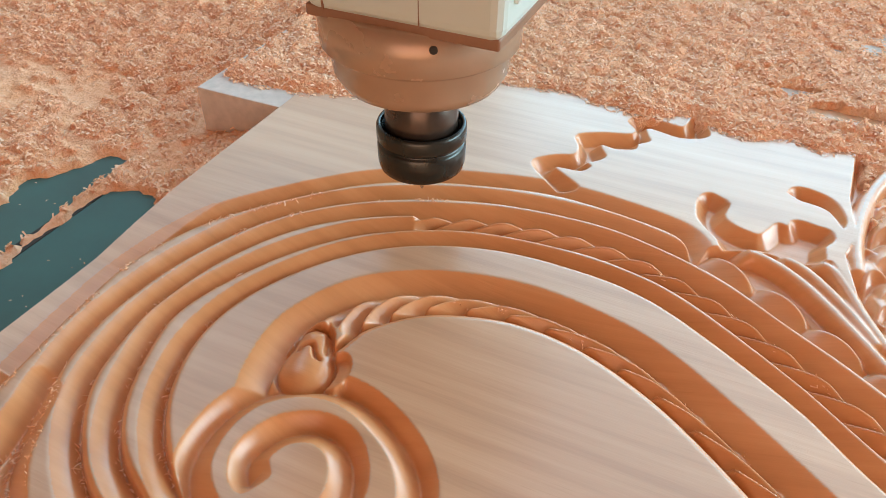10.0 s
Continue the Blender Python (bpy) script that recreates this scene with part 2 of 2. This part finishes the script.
KNOT_CLEFT = [(128, -151), (133, -161), (138, -172)]
LEAF_BACK = [(188, -13), (178, -4), (168, 6), (169, 14), (178, 22), (187, 27), (187, 37), (182, 47), (186, 53), (197, 59), (213, 65), (213, 72), (207, 79), (210, 87), (219, 90), (237, 87), (241, 90), (245, 108),
             (257, 84), (242, 73), (221, 76), (222, 68), (225, 61), (219, 54), (219, 48), (208, 43), (199, 44), (205, 33), (202, 26), (197, 21), (200, 19), (196, 11), (182, 9), (188, 4), (200, -5), (194, -11)]
LEAF_CURL = [(276, -20), (270, -14), (264, -6), (262, 1), (261, 11), (263, 18), (267, 21), (272, 19), (278, 15), (277, 3), (280, -2), (285, -5), (292, -7), (296, -6), (301, 5), (304, 8), (308, 7), (309, 12), (313, 15),
             (319, 14), (329, 12), (331, 4), (327, -4), (327, -15), (316, -22), (305, -20), (293, -21), (285, -25), (279, -27)]
LEAF_HOOK = [(305, 39), (307, 45), (312, 48), (320, 47), (328, 43), (333, 36), (336, 25), (335, 17), (333, 18), (330, 25), (325, 31), (318, 33), (312, 34)]
PETALS = [(285, -42, -38), (310, -56, -38), (334, -74, -40), (358, -92, -42)]
PETAL_GROUND = [(266, -42), (273, -28), (290, -20), (330, -14), (345, -40), (364, -84), (376, -104), (366, -101), (340, -83), (314, -67), (285, -49)]
BLADES = [([(284, -28), (296, -23), (315, -33), (335, -54), (362, -88)], 5.0), ([(300, -20), (317, -24), (336, -44), (356, -74)], 5.0), ([(318, -13), (333, -22), (346, -50), (360, -76)], 5.0)]
FAN_GROUND = [(341, 130), (337, 50), (341, 12), (336, -6), (343, -40), (362, -84), (402, -128), (520, -190), (560, 130)]
FAN_RIBS = [([(343, -25), (341, 10), (344, 40), (350, 66), (364, 105)], 5.5), ([(385, -108), (376, -67), (374, -18), (380, 44), (392, 85), (410, 125)], 6.5),
            ([(372, 62), (380, 85), (394, 112)], 4.0), ([(412, -112), (403, -60), (402, -7), (413, 57), (432, 110)], 6.0), ([(436, -110), (428, -60), (428, 0), (440, 60)], 6.0)]
FAN_SCALES = [([(360, 48), (358, 20), (358, -10), (361, -50), (368, -88)], 9.5, 27.5), ([(398, 60), (391, 30), (388, 0), (389, -40), (397, -95)], 7.0, 18.5), ([(346, 4), (350, -15), (356, -45)], 7.0, 26.0),
              ([(420, 50), (415, 10), (415, -40), (422, -95)], 5.5, 16.0)]

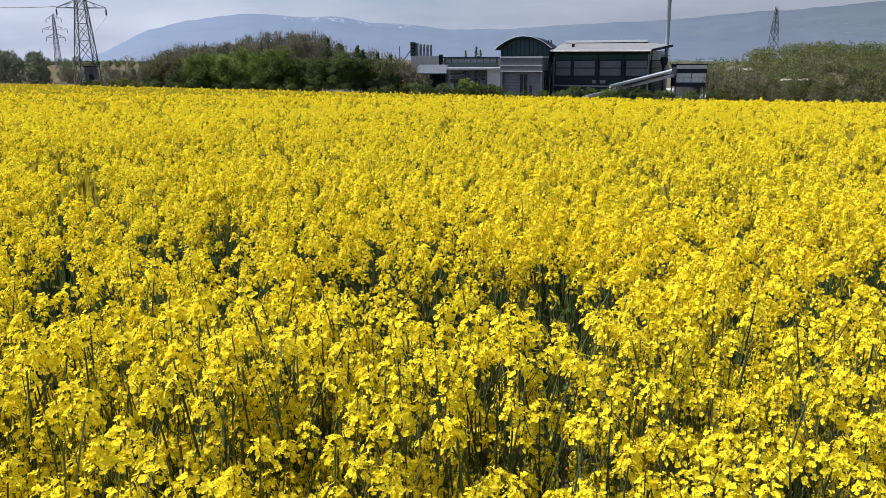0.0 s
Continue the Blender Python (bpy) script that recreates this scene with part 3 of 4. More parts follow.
part("door_post", Shape().box(5.4, ay + 0.55, 0, 5.52, ay + 0.78, 4.7), grey_sheet, hall)
part("door_lintel", Shape().box(4.75, ay + 0.6, 4.3, 6.15, ay + 0.78, 4.72), mid_grey, hall)
part("side_door", Shape().box(6.6, ay + 0.5, 0, 7.05, ay + 0.58, 2.3), black_steel, hall, "small dark door")
part("annex_side", Shape().box(ax1 - 0.12, ay + 1.6, 0, ax1 - 0.003, -0.01, 4.9), dark_sheet, hall)
# external steel stair in the corner
for i in range(7):
    part("stair_landing", Shape().box(9.2, -2.6 + 0.25 * i, 0.5 + 0.75 * i, 9.95, -2.3 + 0.25 * i, 0.6 + 0.75 * i), black_steel, hall)
for x, y in ((9.2, -2.6), (9.95, -2.6), (9.2, -0.6), (9.95, -0.6)):
    part("stair_post", Shape().box(x - 0.05, y, 0, x + 0.05, y + 0.1, 6.2), black_steel, hall)
part("stair_rail", Shape().tube([(9.95, -2.65, 1.5), (9.95, -1.0, 6.1)], 0.04, 6), mid_grey, hall)

# long hall
hx0, hx1, hy = 9.55, 27.0, 1.0
part("rear_block", Shape().box(0.0, 4.6, 0, 9.5, 26, 8.4), dark_sheet, hall)
part("hall_wall", Shape().box(hx0, hy, 0, hx1, 26, 8.33), dark_sheet, hall, "dark grey clad wall")
rv = [(9.3, -0.3, 8.62), (27.35, -0.3, 8.54), (29.5, 12.5, 9.45), (25.3, 12.0, 9.86), (9.0, 12.0, 9.95), (9.0, 26.6, 9.75), (27.2, 26.6, 9.6)]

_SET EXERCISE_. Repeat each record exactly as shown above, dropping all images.

_EXERCISE ANSWER_.
10.0 s
Continue the Blender Python (bpy) script that recreates this scene with part 2 of 2. This part finishes the script.
KNOT_CLEFT = [(128, -151), (133, -161), (138, -172)]
LEAF_BACK = [(188, -13), (178, -4), (168, 6), (169, 14), (178, 22), (187, 27), (187, 37), (182, 47), (186, 53), (197, 59), (213, 65), (213, 72), (207, 79), (210, 87), (219, 90), (237, 87), (241, 90), (245, 108),
             (257, 84), (242, 73), (221, 76), (222, 68), (225, 61), (219, 54), (219, 48), (208, 43), (199, 44), (205, 33), (202, 26), (197, 21), (200, 19), (196, 11), (182, 9), (188, 4), (200, -5), (194, -11)]
LEAF_CURL = [(276, -20), (270, -14), (264, -6), (262, 1), (261, 11), (263, 18), (267, 21), (272, 19), (278, 15), (277, 3), (280, -2), (285, -5), (292, -7), (296, -6), (301, 5), (304, 8), (308, 7), (309, 12), (313, 15),
             (319, 14), (329, 12), (331, 4), (327, -4), (327, -15), (316, -22), (305, -20), (293, -21), (285, -25), (279, -27)]
LEAF_HOOK = [(305, 39), (307, 45), (312, 48), (320, 47), (328, 43), (333, 36), (336, 25), (335, 17), (333, 18), (330, 25), (325, 31), (318, 33), (312, 34)]
PETALS = [(285, -42, -38), (310, -56, -38), (334, -74, -40), (358, -92, -42)]
PETAL_GROUND = [(266, -42), (273, -28), (290, -20), (330, -14), (345, -40), (364, -84), (376, -104), (366, -101), (340, -83), (314, -67), (285, -49)]
BLADES = [([(284, -28), (296, -23), (315, -33), (335, -54), (362, -88)], 5.0), ([(300, -20), (317, -24), (336, -44), (356, -74)], 5.0), ([(318, -13), (333, -22), (346, -50), (360, -76)], 5.0)]
FAN_GROUND = [(341, 130), (337, 50), (341, 12), (336, -6), (343, -40), (362, -84), (402, -128), (520, -190), (560, 130)]
FAN_RIBS = [([(343, -25), (341, 10), (344, 40), (350, 66), (364, 105)], 5.5), ([(385, -108), (376, -67), (374, -18), (380, 44), (392, 85), (410, 125)], 6.5),
            ([(372, 62), (380, 85), (394, 112)], 4.0), ([(412, -112), (403, -60), (402, -7), (413, 57), (432, 110)], 6.0), ([(436, -110), (428, -60), (428, 0), (440, 60)], 6.0)]
FAN_SCALES = [([(360, 48), (358, 20), (358, -10), (361, -50), (368, -88)], 9.5, 27.5), ([(398, 60), (391, 30), (388, 0), (389, -40), (397, -95)], 7.0, 18.5), ([(346, 4), (350, -15), (356, -45)], 7.0, 26.0),
              ([(420, 50), (415, 10), (415, -40), (422, -95)], 5.5, 16.0)]

0.0 s
Continue the Blender Python (bpy) script that recreates this scene with part 3 of 4. More parts follow.
part("door_post", Shape().box(5.4, ay + 0.55, 0, 5.52, ay + 0.78, 4.7), grey_sheet, hall)
part("door_lintel", Shape().box(4.75, ay + 0.6, 4.3, 6.15, ay + 0.78, 4.72), mid_grey, hall)
part("side_door", Shape().box(6.6, ay + 0.5, 0, 7.05, ay + 0.58, 2.3), black_steel, hall, "small dark door")
part("annex_side", Shape().box(ax1 - 0.12, ay + 1.6, 0, ax1 - 0.003, -0.01, 4.9), dark_sheet, hall)
# external steel stair in the corner
for i in range(7):
    part("stair_landing", Shape().box(9.2, -2.6 + 0.25 * i, 0.5 + 0.75 * i, 9.95, -2.3 + 0.25 * i, 0.6 + 0.75 * i), black_steel, hall)
for x, y in ((9.2, -2.6), (9.95, -2.6), (9.2, -0.6), (9.95, -0.6)):
    part("stair_post", Shape().box(x - 0.05, y, 0, x + 0.05, y + 0.1, 6.2), black_steel, hall)
part("stair_rail", Shape().tube([(9.95, -2.65, 1.5), (9.95, -1.0, 6.1)], 0.04, 6), mid_grey, hall)

# long hall
hx0, hx1, hy = 9.55, 27.0, 1.0
part("rear_block", Shape().box(0.0, 4.6, 0, 9.5, 26, 8.4), dark_sheet, hall)
part("hall_wall", Shape().box(hx0, hy, 0, hx1, 26, 8.33), dark_sheet, hall, "dark grey clad wall")
rv = [(9.3, -0.3, 8.62), (27.35, -0.3, 8.54), (29.5, 12.5, 9.45), (25.3, 12.0, 9.86), (9.0, 12.0, 9.95), (9.0, 26.6, 9.75), (27.2, 26.6, 9.6)]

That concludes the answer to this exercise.